Surkova now works for an online cloud company and is completing a level-eight course in digital marketing. She recently set up a YouTube video as part of her studies called Anna’s Diaries, which offers tips to foreigners who are planning to move to Ireland.
“I wanted to help people so they know what to expect. When I was searching for an apartment I tried to find a video on how to find a flat and there were none. So I decided to create my own YouTube channel.”
Once she has completed her studies she’d like to find an internship in marketing. An experienced Ukrainian folk dancer, she also hopes to learn Irish step dancing. “It’s very rhythmical and looks similar to Ukrainian folk dancing. I love the spirt of Irish step dancing.”

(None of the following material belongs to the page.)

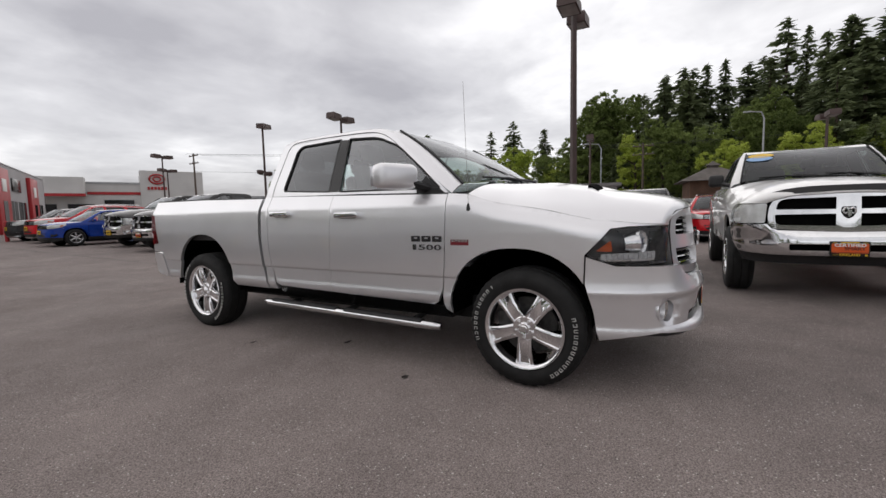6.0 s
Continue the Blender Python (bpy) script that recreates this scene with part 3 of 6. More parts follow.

My mother knew I could open up my potential here and really find myself. I feel more freedom in Ireland. I feel you can do what you want
The 26-year-old says there are certain expectations among friends and family in Ukraine that a woman of her age should be married and starting a family.
“Most people get married at 24 or 25 and I know people in Ireland would think that’s unusual. This is changing in Ukraine but there’s still lots of pressure. If I said I suddenly wanted to change my career people at home would think I’m crazy. You’re supposed to take certain steps and if you deviate from that path people become very judgmental.”
Surkova’s mother has been very supportive of her move abroad, however. “My mother let me come here because she knew there were lots of young people at home in Ukraine who could not find work. She knew I could open up my potential here and really find myself. I feel more freedom in Ireland. I feel you can do what you want.”